Drummoyne has produced a long line of talented sailors who have gone on to state, national and Olympic competition. Among the best known is Olivia Price, who — with her crew — won a silver medal in Women's Match Racing at the 2012 London Olympic Games. That an inner-west club with strong grassroots roots has fed sailors to that level says something about the depth of its junior and skiff programs.

The club has also hosted championship-level racing for its home classes, including the Australian 16ft Skiff National Titles, which returned the skiff class to the water that helped shape it.

Where it sails

Racing takes place on the Parramatta River where it widens into the upper reaches of Sydney Harbour, west of the Harbour Bridge. Courses are typically set off Drummoyne, in the stretch between Cockatoo Island, Balmain and Woolwich. This is protected water compared with the open harbour east of the bridge — the surrounding land takes the edge off the breeze and the fetch is short — which makes it forgiving for junior fleets while still offering plenty of tactical complexity.

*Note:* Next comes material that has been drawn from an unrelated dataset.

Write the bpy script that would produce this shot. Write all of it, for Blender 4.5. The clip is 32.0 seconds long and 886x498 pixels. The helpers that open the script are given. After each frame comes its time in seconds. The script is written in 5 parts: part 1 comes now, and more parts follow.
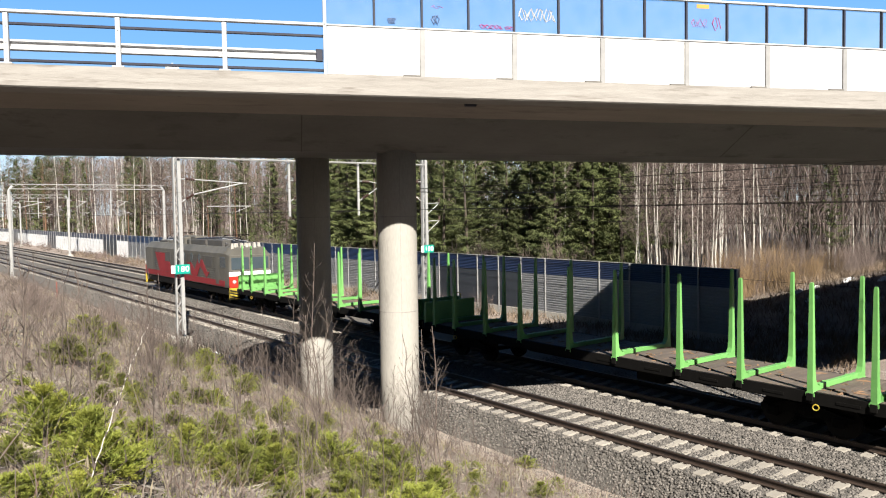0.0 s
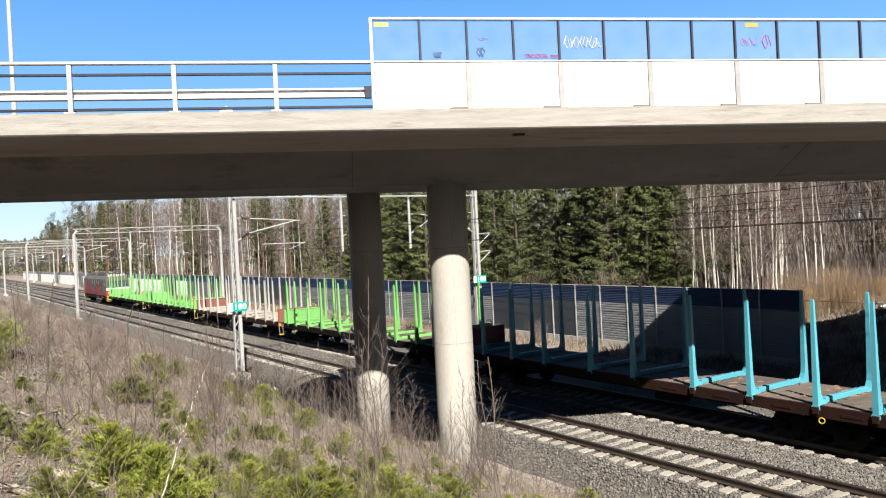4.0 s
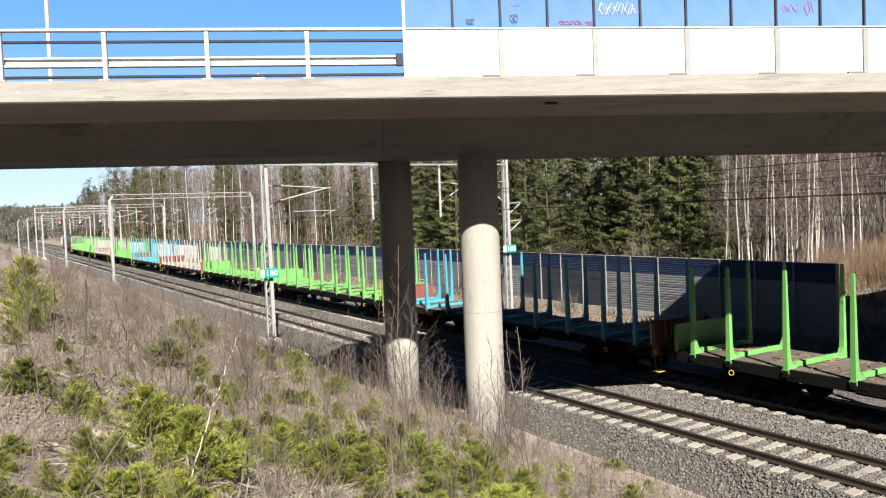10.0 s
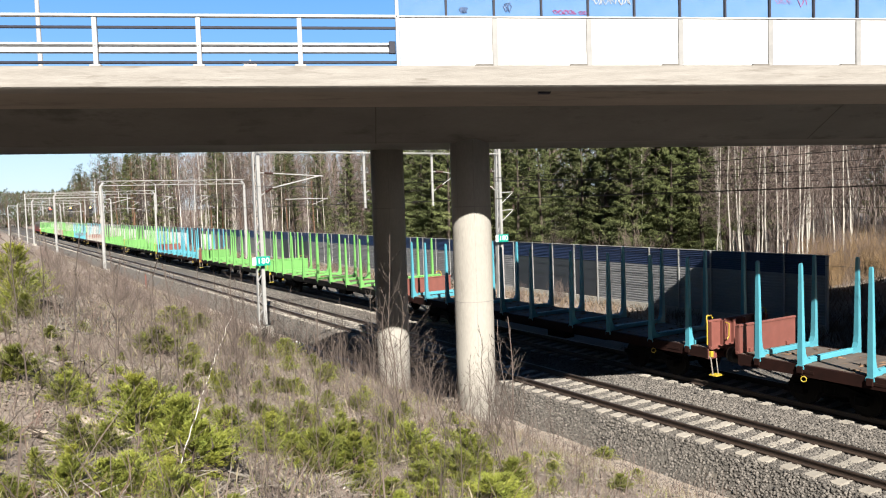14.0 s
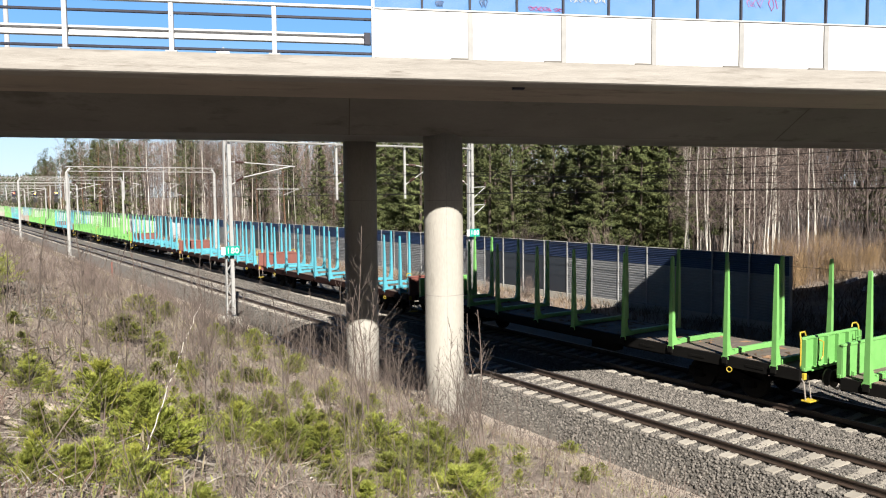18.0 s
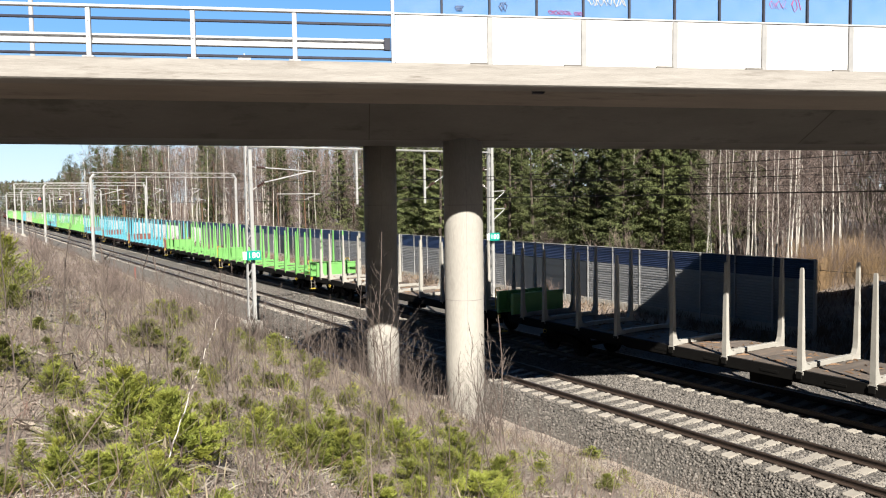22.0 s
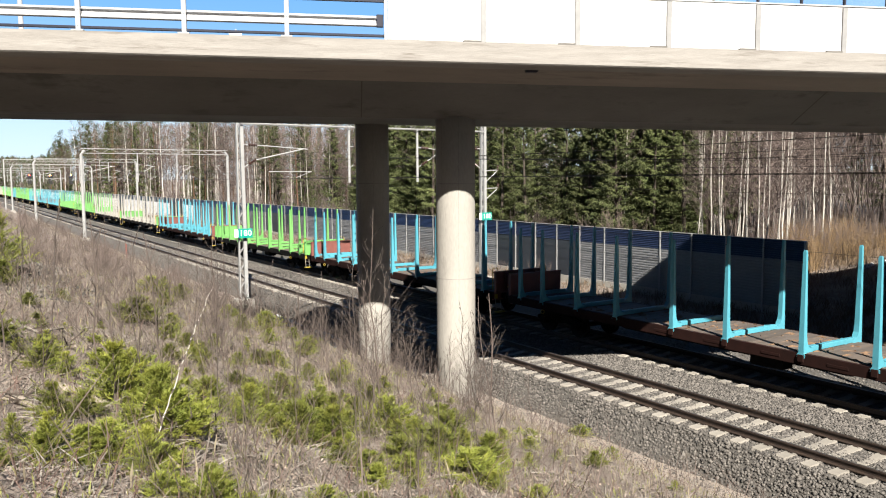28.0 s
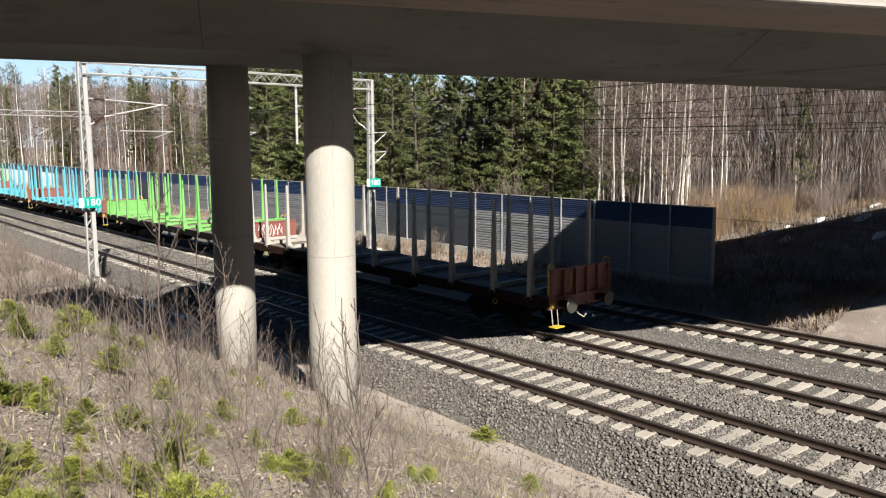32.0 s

The trade-off is that the wind here is shifty and heavily influenced by the terrain. Buildings, points and the islands that fill the upper harbour bend and lift the breeze, so local knowledge counts for a great deal. Tide matters too: the river carries a meaningful current, and reading it around the islands and moored boats is part of racing well at Drummoyne. Our Sydney and Sydney Harbour guide covers the prevailing sea breeze and the harbour's tidal behaviour in more depth.

Access is straightforward by road, with the clubhouse on the foreshore at St Georges Crescent, and Parramatta River ferry services run nearby.

Racing

Club racing is the heart of Drummoyne, run across its dinghy, skiff and yacht fleets through the season. The junior classes — Sabots, Cherubs and Flying 11s — sail their own program, feeding sailors up into the senior fleets and, for some, into the 16ft Skiffs that are the club's signature class. For anyone chasing high-adrenaline dinghy sailing close to the city, the skiff fleet is the obvious draw; for families and newcomers, the learn-to-sail academy and junior classes are the natural entry point.

If you are weighing up where to sail on Sydney Harbour, it is worth contrasting Drummoyne's dinghy-and-skiff focus with the keelboat and offshore programs of the harbour's larger clubs, such as the Royal Sydney Yacht Squadron at Kirribilli. For sailing south of the harbour toward Botany Bay and beyond, Cronulla Sailing Club offers a different stretch of water again. For current racing calendars, membership and academy details, the club's official website is the best source.

Frequently asked questions

Where is Drummoyne Sailing Club?
The club sits at 2 St Georges Crescent, Drummoyne, on the banks of the Parramatta River in Sydney's inner west. It races on the harbour waters west of the Harbour Bridge, off Cockatoo Island and Woolwich.
When was Drummoyne Sailing Club founded?
The club was formed in 1913, originally as a club for 16ft Skiffs. More than a century later it still runs skiffs alongside a broad fleet of dinghies and yachts.
What classes sail at Drummoyne?
The fleet spans 16ft Skiffs, Hartley TS16s, OK Dinghies and yachts, plus junior classes including Sabots, Cherubs and Flying 11s. The club also runs a learn-to-sail academy using RS, PJ and Sabot dinghies.
Does Drummoyne Sailing Club run learn-to-sail programs?
Yes. The club offers structured Start Sailing courses and school-holiday camps, with sailing and safety equipment supplied. Its academy uses RS Feva, RS Vision, PJ and Sabot dinghies on the sheltered river.